++++ Dataset extract

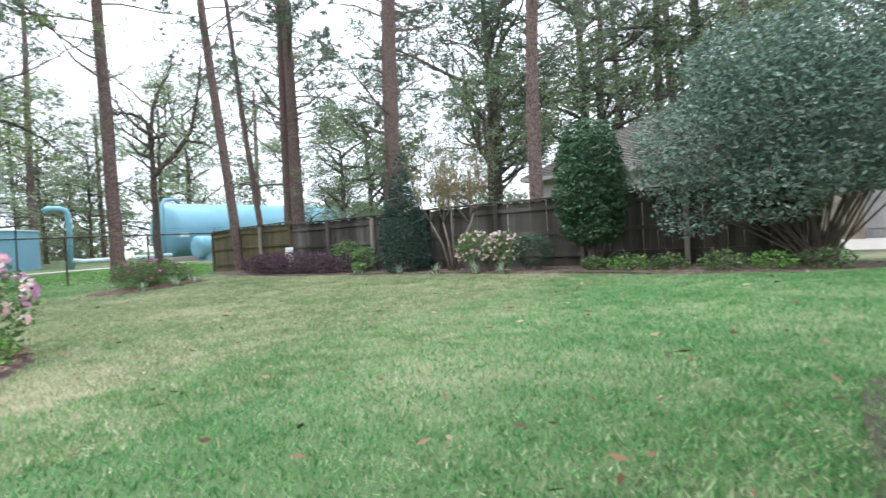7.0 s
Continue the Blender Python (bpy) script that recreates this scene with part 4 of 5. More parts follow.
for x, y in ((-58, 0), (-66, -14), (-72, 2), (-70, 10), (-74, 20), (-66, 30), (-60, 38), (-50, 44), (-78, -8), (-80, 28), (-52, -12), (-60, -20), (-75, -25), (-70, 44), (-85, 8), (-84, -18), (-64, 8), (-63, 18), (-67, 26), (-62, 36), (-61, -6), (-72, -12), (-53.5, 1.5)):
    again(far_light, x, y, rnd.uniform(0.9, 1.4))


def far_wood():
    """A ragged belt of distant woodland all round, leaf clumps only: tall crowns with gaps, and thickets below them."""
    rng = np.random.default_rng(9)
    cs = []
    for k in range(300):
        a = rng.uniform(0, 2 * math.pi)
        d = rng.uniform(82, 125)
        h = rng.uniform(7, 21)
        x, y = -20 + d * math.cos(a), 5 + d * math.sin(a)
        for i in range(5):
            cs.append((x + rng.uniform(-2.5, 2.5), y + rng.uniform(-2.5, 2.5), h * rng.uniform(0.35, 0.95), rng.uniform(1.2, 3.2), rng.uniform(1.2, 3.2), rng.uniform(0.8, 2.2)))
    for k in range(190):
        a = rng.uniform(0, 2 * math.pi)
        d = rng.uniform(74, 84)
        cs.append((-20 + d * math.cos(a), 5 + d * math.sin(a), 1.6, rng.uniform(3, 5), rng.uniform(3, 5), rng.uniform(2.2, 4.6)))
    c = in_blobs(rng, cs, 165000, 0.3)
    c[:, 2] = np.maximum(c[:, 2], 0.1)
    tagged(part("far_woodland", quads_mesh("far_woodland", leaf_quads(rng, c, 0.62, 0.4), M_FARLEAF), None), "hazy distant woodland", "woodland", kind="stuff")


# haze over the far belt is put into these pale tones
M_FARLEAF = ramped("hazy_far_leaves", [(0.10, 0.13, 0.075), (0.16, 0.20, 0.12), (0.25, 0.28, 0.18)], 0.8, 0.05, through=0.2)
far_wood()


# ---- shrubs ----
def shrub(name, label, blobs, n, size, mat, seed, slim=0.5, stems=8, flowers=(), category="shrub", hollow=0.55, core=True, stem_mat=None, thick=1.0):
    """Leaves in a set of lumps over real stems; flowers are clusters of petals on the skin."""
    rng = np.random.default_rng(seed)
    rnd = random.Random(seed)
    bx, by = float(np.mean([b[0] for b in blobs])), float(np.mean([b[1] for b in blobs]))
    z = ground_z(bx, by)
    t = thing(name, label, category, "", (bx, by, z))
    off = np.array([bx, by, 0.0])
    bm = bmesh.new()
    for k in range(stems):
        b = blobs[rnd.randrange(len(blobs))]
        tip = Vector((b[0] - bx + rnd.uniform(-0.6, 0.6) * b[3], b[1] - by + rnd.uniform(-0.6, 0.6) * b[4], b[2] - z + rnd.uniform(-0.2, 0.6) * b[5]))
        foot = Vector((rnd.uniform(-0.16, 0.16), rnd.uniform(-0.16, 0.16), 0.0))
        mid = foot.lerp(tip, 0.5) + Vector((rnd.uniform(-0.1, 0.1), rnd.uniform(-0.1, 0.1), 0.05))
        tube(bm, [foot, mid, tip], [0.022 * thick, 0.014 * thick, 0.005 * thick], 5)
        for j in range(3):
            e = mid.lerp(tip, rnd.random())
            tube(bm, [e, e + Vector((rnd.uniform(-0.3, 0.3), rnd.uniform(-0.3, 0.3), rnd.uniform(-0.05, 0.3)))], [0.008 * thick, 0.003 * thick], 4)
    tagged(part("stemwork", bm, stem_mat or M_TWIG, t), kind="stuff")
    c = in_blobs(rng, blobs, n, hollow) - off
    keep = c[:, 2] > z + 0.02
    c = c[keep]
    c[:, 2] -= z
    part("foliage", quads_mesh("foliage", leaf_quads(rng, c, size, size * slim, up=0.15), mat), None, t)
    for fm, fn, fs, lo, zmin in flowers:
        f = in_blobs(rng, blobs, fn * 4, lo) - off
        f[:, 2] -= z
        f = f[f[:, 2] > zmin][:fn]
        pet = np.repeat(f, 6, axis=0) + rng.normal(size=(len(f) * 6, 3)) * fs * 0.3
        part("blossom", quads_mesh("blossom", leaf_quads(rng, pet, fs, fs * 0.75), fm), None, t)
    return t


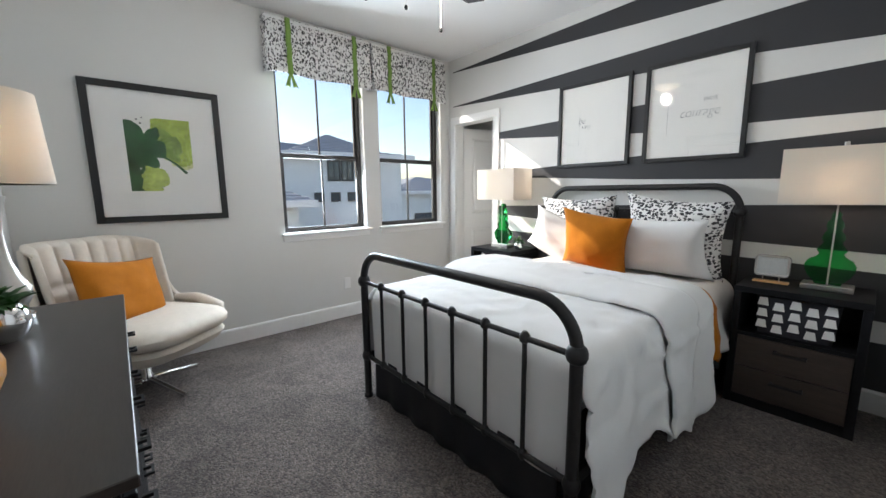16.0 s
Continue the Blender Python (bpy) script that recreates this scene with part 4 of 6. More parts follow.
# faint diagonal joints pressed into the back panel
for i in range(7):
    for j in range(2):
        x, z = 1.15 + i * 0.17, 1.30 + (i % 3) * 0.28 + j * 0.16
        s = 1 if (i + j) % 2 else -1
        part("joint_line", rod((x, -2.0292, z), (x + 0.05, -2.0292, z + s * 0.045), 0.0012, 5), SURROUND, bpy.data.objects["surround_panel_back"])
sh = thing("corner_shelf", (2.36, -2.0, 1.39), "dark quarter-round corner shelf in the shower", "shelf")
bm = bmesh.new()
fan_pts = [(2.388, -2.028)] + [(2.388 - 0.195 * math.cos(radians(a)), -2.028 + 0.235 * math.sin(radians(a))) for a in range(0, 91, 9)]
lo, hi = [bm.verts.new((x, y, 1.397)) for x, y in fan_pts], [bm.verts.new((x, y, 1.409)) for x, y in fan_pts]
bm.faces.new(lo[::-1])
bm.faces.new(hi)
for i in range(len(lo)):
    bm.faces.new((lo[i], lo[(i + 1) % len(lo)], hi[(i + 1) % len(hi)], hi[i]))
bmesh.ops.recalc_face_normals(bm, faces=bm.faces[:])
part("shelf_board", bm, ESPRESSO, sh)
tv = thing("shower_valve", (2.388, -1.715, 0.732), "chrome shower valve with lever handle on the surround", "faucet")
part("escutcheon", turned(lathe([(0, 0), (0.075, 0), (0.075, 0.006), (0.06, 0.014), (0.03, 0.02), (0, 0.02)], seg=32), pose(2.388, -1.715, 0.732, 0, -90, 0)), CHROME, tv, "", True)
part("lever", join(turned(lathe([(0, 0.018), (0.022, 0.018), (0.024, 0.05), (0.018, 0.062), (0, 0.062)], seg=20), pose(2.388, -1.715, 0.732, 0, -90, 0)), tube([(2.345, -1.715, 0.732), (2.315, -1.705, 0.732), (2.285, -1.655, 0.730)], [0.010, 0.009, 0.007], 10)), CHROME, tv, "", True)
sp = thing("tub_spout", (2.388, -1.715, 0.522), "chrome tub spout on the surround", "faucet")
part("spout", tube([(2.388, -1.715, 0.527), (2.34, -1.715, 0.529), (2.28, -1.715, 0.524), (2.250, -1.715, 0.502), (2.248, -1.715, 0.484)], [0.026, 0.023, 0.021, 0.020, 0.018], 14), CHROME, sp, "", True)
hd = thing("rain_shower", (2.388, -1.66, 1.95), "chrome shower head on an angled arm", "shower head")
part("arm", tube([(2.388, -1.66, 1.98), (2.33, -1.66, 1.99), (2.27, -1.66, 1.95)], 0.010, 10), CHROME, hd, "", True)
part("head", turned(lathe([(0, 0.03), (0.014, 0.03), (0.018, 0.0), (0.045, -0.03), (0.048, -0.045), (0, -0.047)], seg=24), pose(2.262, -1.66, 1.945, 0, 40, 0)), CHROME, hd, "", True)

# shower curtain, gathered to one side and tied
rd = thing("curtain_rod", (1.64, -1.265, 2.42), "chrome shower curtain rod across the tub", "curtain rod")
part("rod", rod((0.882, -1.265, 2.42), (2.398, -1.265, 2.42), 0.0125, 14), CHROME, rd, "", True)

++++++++

Omit every picture while copying the listing above exactly.

7.0 s
Continue the Blender Python (bpy) script that recreates this scene with part 4 of 5. More parts follow.
for x, y in ((-58, 0), (-66, -14), (-72, 2), (-70, 10), (-74, 20), (-66, 30), (-60, 38), (-50, 44), (-78, -8), (-80, 28), (-52, -12), (-60, -20), (-75, -25), (-70, 44), (-85, 8), (-84, -18), (-64, 8), (-63, 18), (-67, 26), (-62, 36), (-61, -6), (-72, -12), (-53.5, 1.5)):
    again(far_light, x, y, rnd.uniform(0.9, 1.4))


def far_wood():
    """A ragged belt of distant woodland all round, leaf clumps only: tall crowns with gaps, and thickets below them."""
    rng = np.random.default_rng(9)
    cs = []
    for k in range(300):
        a = rng.uniform(0, 2 * math.pi)
        d = rng.uniform(82, 125)
        h = rng.uniform(7, 21)
        x, y = -20 + d * math.cos(a), 5 + d * math.sin(a)
        for i in range(5):
            cs.append((x + rng.uniform(-2.5, 2.5), y + rng.uniform(-2.5, 2.5), h * rng.uniform(0.35, 0.95), rng.uniform(1.2, 3.2), rng.uniform(1.2, 3.2), rng.uniform(0.8, 2.2)))
    for k in range(190):
        a = rng.uniform(0, 2 * math.pi)
        d = rng.uniform(74, 84)
        cs.append((-20 + d * math.cos(a), 5 + d * math.sin(a), 1.6, rng.uniform(3, 5), rng.uniform(3, 5), rng.uniform(2.2, 4.6)))
    c = in_blobs(rng, cs, 165000, 0.3)
    c[:, 2] = np.maximum(c[:, 2], 0.1)
    tagged(part("far_woodland", quads_mesh("far_woodland", leaf_quads(rng, c, 0.62, 0.4), M_FARLEAF), None), "hazy distant woodland", "woodland", kind="stuff")


# haze over the far belt is put into these pale tones
M_FARLEAF = ramped("hazy_far_leaves", [(0.10, 0.13, 0.075), (0.16, 0.20, 0.12), (0.25, 0.28, 0.18)], 0.8, 0.05, through=0.2)
far_wood()


# ---- shrubs ----
def shrub(name, label, blobs, n, size, mat, seed, slim=0.5, stems=8, flowers=(), category="shrub", hollow=0.55, core=True, stem_mat=None, thick=1.0):
    """Leaves in a set of lumps over real stems; flowers are clusters of petals on the skin."""
    rng = np.random.default_rng(seed)
    rnd = random.Random(seed)
    bx, by = float(np.mean([b[0] for b in blobs])), float(np.mean([b[1] for b in blobs]))
    z = ground_z(bx, by)
    t = thing(name, label, category, "", (bx, by, z))
    off = np.array([bx, by, 0.0])
    bm = bmesh.new()
    for k in range(stems):
        b = blobs[rnd.randrange(len(blobs))]
        tip = Vector((b[0] - bx + rnd.uniform(-0.6, 0.6) * b[3], b[1] - by + rnd.uniform(-0.6, 0.6) * b[4], b[2] - z + rnd.uniform(-0.2, 0.6) * b[5]))
        foot = Vector((rnd.uniform(-0.16, 0.16), rnd.uniform(-0.16, 0.16), 0.0))
        mid = foot.lerp(tip, 0.5) + Vector((rnd.uniform(-0.1, 0.1), rnd.uniform(-0.1, 0.1), 0.05))
        tube(bm, [foot, mid, tip], [0.022 * thick, 0.014 * thick, 0.005 * thick], 5)
        for j in range(3):
            e = mid.lerp(tip, rnd.random())
            tube(bm, [e, e + Vector((rnd.uniform(-0.3, 0.3), rnd.uniform(-0.3, 0.3), rnd.uniform(-0.05, 0.3)))], [0.008 * thick, 0.003 * thick], 4)
    tagged(part("stemwork", bm, stem_mat or M_TWIG, t), kind="stuff")
    c = in_blobs(rng, blobs, n, hollow) - off
    keep = c[:, 2] > z + 0.02
    c = c[keep]
    c[:, 2] -= z
    part("foliage", quads_mesh("foliage", leaf_quads(rng, c, size, size * slim, up=0.15), mat), None, t)
    for fm, fn, fs, lo, zmin in flowers:
        f = in_blobs(rng, blobs, fn * 4, lo) - off
        f[:, 2] -= z
        f = f[f[:, 2] > zmin][:fn]
        pet = np.repeat(f, 6, axis=0) + rng.normal(size=(len(f) * 6, 3)) * fs * 0.3
        part("blossom", quads_mesh("blossom", leaf_quads(rng, pet, fs, fs * 0.75), fm), None, t)
    return t


16.0 s
Continue the Blender Python (bpy) script that recreates this scene with part 4 of 6. More parts follow.
# faint diagonal joints pressed into the back panel
for i in range(7):
    for j in range(2):
        x, z = 1.15 + i * 0.17, 1.30 + (i % 3) * 0.28 + j * 0.16
        s = 1 if (i + j) % 2 else -1
        part("joint_line", rod((x, -2.0292, z), (x + 0.05, -2.0292, z + s * 0.045), 0.0012, 5), SURROUND, bpy.data.objects["surround_panel_back"])
sh = thing("corner_shelf", (2.36, -2.0, 1.39), "dark quarter-round corner shelf in the shower", "shelf")
bm = bmesh.new()
fan_pts = [(2.388, -2.028)] + [(2.388 - 0.195 * math.cos(radians(a)), -2.028 + 0.235 * math.sin(radians(a))) for a in range(0, 91, 9)]
lo, hi = [bm.verts.new((x, y, 1.397)) for x, y in fan_pts], [bm.verts.new((x, y, 1.409)) for x, y in fan_pts]
bm.faces.new(lo[::-1])
bm.faces.new(hi)
for i in range(len(lo)):
    bm.faces.new((lo[i], lo[(i + 1) % len(lo)], hi[(i + 1) % len(hi)], hi[i]))
bmesh.ops.recalc_face_normals(bm, faces=bm.faces[:])
part("shelf_board", bm, ESPRESSO, sh)
tv = thing("shower_valve", (2.388, -1.715, 0.732), "chrome shower valve with lever handle on the surround", "faucet")
part("escutcheon", turned(lathe([(0, 0), (0.075, 0), (0.075, 0.006), (0.06, 0.014), (0.03, 0.02), (0, 0.02)], seg=32), pose(2.388, -1.715, 0.732, 0, -90, 0)), CHROME, tv, "", True)
part("lever", join(turned(lathe([(0, 0.018), (0.022, 0.018), (0.024, 0.05), (0.018, 0.062), (0, 0.062)], seg=20), pose(2.388, -1.715, 0.732, 0, -90, 0)), tube([(2.345, -1.715, 0.732), (2.315, -1.705, 0.732), (2.285, -1.655, 0.730)], [0.010, 0.009, 0.007], 10)), CHROME, tv, "", True)
sp = thing("tub_spout", (2.388, -1.715, 0.522), "chrome tub spout on the surround", "faucet")
part("spout", tube([(2.388, -1.715, 0.527), (2.34, -1.715, 0.529), (2.28, -1.715, 0.524), (2.250, -1.715, 0.502), (2.248, -1.715, 0.484)], [0.026, 0.023, 0.021, 0.020, 0.018], 14), CHROME, sp, "", True)
hd = thing("rain_shower", (2.388, -1.66, 1.95), "chrome shower head on an angled arm", "shower head")
part("arm", tube([(2.388, -1.66, 1.98), (2.33, -1.66, 1.99), (2.27, -1.66, 1.95)], 0.010, 10), CHROME, hd, "", True)
part("head", turned(lathe([(0, 0.03), (0.014, 0.03), (0.018, 0.0), (0.045, -0.03), (0.048, -0.045), (0, -0.047)], seg=24), pose(2.262, -1.66, 1.945, 0, 40, 0)), CHROME, hd, "", True)

# shower curtain, gathered to one side and tied
rd = thing("curtain_rod", (1.64, -1.265, 2.42), "chrome shower curtain rod across the tub", "curtain rod")
part("rod", rod((0.882, -1.265, 2.42), (2.398, -1.265, 2.42), 0.0125, 14), CHROME, rd, "", True)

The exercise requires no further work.